Request
Copy, from the entries below, each line in which the string "Continue" appears.

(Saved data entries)
[START]

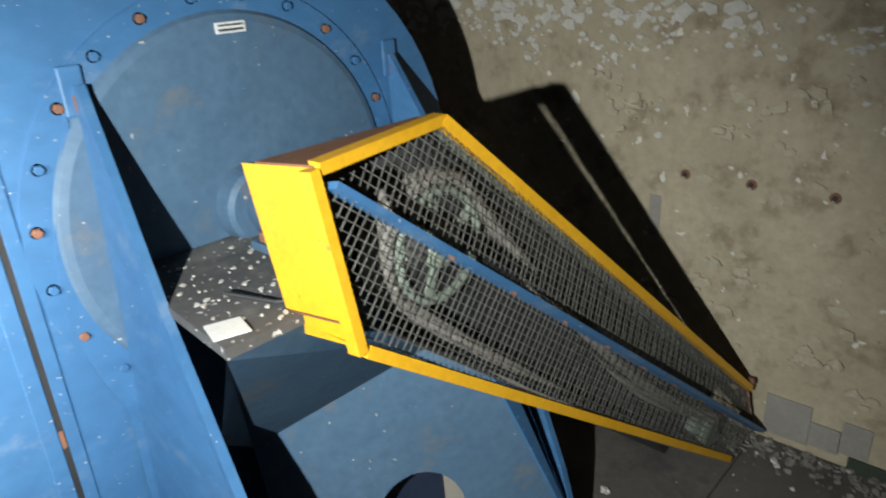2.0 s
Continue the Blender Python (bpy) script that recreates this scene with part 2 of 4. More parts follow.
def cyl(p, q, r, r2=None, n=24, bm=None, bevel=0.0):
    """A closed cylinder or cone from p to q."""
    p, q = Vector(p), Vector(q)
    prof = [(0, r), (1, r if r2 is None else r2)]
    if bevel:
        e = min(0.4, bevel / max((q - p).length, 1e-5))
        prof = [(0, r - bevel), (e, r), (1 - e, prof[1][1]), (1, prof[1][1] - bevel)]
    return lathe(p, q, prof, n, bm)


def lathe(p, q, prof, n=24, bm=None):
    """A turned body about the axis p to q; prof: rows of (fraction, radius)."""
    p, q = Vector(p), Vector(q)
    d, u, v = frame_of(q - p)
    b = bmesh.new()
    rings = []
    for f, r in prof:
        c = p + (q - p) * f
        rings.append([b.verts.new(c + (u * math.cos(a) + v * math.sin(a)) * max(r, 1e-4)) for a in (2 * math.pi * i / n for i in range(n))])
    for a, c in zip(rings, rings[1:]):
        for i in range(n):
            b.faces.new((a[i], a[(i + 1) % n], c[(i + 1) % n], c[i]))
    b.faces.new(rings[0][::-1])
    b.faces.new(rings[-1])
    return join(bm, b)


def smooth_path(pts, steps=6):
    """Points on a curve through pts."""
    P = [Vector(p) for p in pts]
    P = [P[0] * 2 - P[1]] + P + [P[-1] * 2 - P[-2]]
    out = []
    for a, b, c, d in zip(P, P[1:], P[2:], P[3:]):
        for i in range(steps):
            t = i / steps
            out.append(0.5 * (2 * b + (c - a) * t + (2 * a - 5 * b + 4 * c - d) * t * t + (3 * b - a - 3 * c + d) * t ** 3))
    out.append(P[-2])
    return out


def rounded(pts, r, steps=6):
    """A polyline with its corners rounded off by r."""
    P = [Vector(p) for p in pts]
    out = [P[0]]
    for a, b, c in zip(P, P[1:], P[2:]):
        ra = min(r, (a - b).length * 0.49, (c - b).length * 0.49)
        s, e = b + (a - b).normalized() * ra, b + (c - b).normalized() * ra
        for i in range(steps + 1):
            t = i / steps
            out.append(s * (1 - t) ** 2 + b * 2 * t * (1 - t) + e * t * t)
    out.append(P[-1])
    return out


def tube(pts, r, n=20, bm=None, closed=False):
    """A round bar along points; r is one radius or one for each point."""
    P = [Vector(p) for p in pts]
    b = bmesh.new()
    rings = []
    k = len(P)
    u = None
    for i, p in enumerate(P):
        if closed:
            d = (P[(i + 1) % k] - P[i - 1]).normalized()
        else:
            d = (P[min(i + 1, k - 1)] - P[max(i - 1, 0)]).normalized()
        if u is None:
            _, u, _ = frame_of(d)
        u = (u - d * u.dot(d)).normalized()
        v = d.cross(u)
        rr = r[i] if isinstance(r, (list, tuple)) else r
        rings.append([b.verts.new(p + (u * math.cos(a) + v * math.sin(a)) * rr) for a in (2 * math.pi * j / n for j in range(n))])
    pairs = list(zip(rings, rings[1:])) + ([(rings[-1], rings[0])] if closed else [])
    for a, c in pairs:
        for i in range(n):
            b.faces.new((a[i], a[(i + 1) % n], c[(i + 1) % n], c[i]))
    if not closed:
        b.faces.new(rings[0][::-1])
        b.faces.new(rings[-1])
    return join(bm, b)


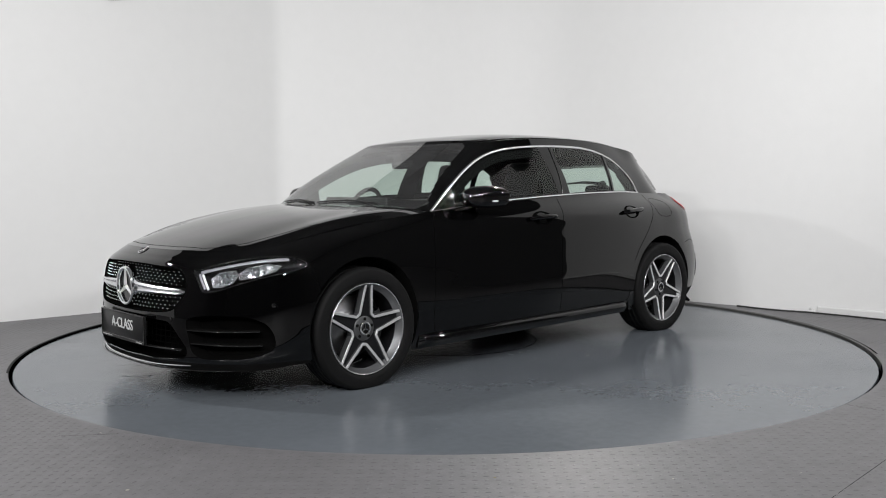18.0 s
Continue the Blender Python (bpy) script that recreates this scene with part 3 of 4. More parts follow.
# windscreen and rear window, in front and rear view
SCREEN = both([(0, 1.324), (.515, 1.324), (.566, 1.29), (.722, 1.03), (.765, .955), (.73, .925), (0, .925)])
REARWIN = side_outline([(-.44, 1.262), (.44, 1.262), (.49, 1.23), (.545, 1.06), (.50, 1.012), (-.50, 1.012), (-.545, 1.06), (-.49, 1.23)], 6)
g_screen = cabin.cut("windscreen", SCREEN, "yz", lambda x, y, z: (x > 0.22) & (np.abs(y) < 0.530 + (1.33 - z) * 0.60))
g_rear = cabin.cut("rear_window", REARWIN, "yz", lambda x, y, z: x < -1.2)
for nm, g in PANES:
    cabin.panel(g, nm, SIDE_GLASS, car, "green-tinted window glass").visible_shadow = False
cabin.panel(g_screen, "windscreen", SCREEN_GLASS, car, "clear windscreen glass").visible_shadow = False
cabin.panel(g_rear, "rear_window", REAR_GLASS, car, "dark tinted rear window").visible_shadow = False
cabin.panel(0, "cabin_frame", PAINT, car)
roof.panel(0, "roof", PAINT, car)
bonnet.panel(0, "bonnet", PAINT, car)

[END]

Finished answer
Continue the Blender Python (bpy) script that recreates this scene with part 2 of 4. More parts follow.
Continue the Blender Python (bpy) script that recreates this scene with part 3 of 4. More parts follow.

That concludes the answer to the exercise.